_Work instructions_. Taking the data below, please print only the lines from the line holding "More parts follow." to the line holding "1.66)]), CAR_WHITE, suv)", inclusive, with pictures omitted.

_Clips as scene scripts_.
● ● ● ●
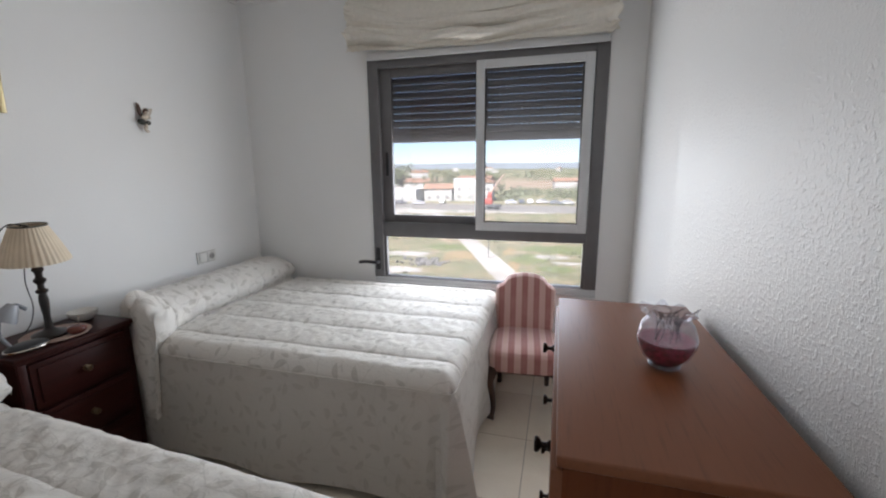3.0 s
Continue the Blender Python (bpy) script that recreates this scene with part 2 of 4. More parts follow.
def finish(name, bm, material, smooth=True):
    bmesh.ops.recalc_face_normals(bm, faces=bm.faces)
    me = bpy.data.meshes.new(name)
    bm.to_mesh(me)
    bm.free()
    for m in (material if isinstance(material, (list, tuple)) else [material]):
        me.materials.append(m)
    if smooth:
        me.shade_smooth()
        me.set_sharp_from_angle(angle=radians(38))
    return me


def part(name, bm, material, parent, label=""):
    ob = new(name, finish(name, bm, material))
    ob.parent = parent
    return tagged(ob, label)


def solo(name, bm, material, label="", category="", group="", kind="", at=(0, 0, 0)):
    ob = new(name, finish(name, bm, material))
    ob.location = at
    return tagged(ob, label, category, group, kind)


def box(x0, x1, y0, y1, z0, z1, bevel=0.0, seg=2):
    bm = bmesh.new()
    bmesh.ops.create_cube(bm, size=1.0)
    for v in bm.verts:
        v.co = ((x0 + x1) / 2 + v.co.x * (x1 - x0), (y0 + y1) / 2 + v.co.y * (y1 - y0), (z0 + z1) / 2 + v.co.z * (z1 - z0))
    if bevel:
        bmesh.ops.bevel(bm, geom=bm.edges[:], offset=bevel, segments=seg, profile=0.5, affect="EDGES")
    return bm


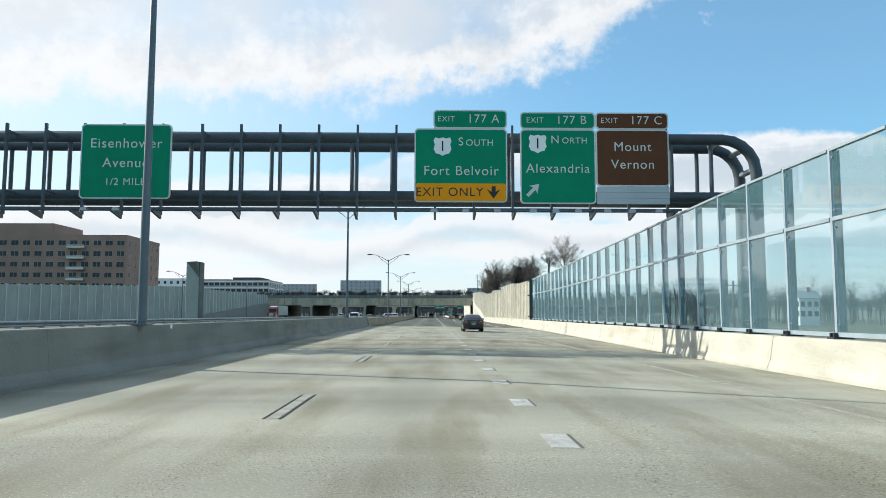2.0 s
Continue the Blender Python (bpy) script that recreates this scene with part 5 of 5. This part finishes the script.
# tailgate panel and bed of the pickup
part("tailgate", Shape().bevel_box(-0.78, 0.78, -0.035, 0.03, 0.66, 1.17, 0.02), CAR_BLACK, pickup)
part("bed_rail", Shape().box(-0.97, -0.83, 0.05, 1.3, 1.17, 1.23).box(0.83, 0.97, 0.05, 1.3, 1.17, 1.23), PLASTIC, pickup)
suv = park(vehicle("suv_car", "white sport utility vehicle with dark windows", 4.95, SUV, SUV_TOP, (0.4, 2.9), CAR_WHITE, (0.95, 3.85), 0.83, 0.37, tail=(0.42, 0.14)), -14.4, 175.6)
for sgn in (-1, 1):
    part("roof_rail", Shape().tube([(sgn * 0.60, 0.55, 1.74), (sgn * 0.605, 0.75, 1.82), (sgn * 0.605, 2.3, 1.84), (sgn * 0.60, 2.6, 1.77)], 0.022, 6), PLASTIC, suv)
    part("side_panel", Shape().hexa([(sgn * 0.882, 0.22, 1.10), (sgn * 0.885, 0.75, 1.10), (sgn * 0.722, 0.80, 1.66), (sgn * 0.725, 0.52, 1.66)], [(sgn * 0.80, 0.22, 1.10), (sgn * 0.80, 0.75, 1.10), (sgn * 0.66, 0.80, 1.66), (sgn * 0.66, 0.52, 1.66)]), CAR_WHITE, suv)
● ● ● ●
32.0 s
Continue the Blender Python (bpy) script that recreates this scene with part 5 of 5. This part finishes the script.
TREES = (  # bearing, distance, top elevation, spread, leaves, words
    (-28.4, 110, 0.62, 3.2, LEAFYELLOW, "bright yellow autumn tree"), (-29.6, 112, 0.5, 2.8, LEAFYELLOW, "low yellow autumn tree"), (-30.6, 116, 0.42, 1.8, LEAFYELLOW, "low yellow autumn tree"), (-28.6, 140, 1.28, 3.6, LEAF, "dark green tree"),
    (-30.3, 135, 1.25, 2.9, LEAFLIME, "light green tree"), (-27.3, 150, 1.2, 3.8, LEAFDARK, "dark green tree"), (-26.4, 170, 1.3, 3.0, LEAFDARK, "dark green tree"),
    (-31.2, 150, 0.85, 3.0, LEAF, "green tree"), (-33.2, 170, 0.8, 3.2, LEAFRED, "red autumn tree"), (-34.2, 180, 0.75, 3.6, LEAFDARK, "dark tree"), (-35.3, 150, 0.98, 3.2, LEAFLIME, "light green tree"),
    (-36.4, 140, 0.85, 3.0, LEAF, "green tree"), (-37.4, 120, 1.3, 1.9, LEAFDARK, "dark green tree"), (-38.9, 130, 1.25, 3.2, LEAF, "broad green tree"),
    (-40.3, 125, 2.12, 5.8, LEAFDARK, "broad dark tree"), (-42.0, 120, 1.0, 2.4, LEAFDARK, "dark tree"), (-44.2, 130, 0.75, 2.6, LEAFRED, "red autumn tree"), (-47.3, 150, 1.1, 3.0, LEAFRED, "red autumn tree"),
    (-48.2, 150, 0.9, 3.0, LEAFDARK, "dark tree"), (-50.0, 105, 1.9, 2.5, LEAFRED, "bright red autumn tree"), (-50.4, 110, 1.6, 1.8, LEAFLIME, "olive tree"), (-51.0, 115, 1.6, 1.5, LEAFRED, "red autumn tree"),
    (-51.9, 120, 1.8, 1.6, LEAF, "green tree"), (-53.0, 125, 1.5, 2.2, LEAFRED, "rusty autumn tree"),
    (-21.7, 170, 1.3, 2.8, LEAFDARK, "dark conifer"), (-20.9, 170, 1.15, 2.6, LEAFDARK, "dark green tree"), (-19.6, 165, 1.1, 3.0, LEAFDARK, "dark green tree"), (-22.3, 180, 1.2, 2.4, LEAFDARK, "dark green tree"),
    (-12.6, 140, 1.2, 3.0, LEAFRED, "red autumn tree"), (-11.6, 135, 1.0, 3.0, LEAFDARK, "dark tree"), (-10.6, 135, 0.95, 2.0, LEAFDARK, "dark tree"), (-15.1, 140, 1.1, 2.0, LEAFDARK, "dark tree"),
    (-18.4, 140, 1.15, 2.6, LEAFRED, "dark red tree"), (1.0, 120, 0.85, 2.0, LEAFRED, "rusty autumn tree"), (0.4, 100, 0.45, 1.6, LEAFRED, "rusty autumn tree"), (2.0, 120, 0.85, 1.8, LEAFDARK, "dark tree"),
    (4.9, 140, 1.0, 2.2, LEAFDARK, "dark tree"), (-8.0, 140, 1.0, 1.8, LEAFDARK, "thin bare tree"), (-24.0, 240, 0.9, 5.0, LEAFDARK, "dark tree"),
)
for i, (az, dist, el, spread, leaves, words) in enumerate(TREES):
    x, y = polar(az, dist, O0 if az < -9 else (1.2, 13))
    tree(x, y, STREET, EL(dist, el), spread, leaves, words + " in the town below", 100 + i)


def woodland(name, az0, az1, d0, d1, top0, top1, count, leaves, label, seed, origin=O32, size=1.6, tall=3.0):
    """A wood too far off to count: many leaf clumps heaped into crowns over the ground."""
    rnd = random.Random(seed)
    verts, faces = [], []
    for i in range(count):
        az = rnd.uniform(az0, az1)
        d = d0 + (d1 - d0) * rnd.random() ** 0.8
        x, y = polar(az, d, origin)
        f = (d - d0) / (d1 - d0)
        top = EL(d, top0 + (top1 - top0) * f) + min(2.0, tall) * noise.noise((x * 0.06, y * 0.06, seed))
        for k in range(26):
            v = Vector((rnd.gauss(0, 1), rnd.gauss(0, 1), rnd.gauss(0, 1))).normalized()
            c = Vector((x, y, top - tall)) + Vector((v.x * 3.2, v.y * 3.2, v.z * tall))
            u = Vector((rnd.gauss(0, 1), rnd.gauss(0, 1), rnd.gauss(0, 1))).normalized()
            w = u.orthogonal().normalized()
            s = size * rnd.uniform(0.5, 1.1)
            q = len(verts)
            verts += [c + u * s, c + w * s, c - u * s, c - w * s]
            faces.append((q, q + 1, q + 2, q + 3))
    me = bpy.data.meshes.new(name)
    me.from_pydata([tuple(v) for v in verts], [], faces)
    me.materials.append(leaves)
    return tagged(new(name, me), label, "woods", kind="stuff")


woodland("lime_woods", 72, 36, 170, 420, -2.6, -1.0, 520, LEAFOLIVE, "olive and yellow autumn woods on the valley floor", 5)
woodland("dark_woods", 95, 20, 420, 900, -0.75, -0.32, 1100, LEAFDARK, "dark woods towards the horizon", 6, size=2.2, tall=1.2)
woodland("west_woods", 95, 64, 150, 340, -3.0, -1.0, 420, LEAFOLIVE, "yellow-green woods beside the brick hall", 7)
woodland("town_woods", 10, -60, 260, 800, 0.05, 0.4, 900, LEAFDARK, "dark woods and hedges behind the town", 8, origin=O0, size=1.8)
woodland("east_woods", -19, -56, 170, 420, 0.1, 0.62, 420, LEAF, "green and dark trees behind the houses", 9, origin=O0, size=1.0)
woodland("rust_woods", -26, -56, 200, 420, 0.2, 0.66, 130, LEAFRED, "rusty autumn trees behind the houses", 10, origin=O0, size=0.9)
● ● ● ●
_Solution to the problem_.
Continue the Blender Python (bpy) script that recreates this scene with part 2 of 4. More parts follow.
def finish(name, bm, material, smooth=True):
    bmesh.ops.recalc_face_normals(bm, faces=bm.faces)
    me = bpy.data.meshes.new(name)
    bm.to_mesh(me)
    bm.free()
    for m in (material if isinstance(material, (list, tuple)) else [material]):
        me.materials.append(m)
    if smooth:
        me.shade_smooth()
        me.set_sharp_from_angle(angle=radians(38))
    return me


def part(name, bm, material, parent, label=""):
    ob = new(name, finish(name, bm, material))
    ob.parent = parent
    return tagged(ob, label)


def solo(name, bm, material, label="", category="", group="", kind="", at=(0, 0, 0)):
    ob = new(name, finish(name, bm, material))
    ob.location = at
    return tagged(ob, label, category, group, kind)


def box(x0, x1, y0, y1, z0, z1, bevel=0.0, seg=2):
    bm = bmesh.new()
    bmesh.ops.create_cube(bm, size=1.0)
    for v in bm.verts:
        v.co = ((x0 + x1) / 2 + v.co.x * (x1 - x0), (y0 + y1) / 2 + v.co.y * (y1 - y0), (z0 + z1) / 2 + v.co.z * (z1 - z0))
    if bevel:
        bmesh.ops.bevel(bm, geom=bm.edges[:], offset=bevel, segments=seg, profile=0.5, affect="EDGES")
    return bm


2.0 s
Continue the Blender Python (bpy) script that recreates this scene with part 5 of 5. This part finishes the script.
# tailgate panel and bed of the pickup
part("tailgate", Shape().bevel_box(-0.78, 0.78, -0.035, 0.03, 0.66, 1.17, 0.02), CAR_BLACK, pickup)
part("bed_rail", Shape().box(-0.97, -0.83, 0.05, 1.3, 1.17, 1.23).box(0.83, 0.97, 0.05, 1.3, 1.17, 1.23), PLASTIC, pickup)
suv = park(vehicle("suv_car", "white sport utility vehicle with dark windows", 4.95, SUV, SUV_TOP, (0.4, 2.9), CAR_WHITE, (0.95, 3.85), 0.83, 0.37, tail=(0.42, 0.14)), -14.4, 175.6)
for sgn in (-1, 1):
    part("roof_rail", Shape().tube([(sgn * 0.60, 0.55, 1.74), (sgn * 0.605, 0.75, 1.82), (sgn * 0.605, 2.3, 1.84), (sgn * 0.60, 2.6, 1.77)], 0.022, 6), PLASTIC, suv)
    part("side_panel", Shape().hexa([(sgn * 0.882, 0.22, 1.10), (sgn * 0.885, 0.75, 1.10), (sgn * 0.722, 0.80, 1.66), (sgn * 0.725, 0.52, 1.66)], [(sgn * 0.80, 0.22, 1.10), (sgn * 0.80, 0.75, 1.10), (sgn * 0.66, 0.80, 1.66), (sgn * 0.66, 0.52, 1.66)]), CAR_WHITE, suv)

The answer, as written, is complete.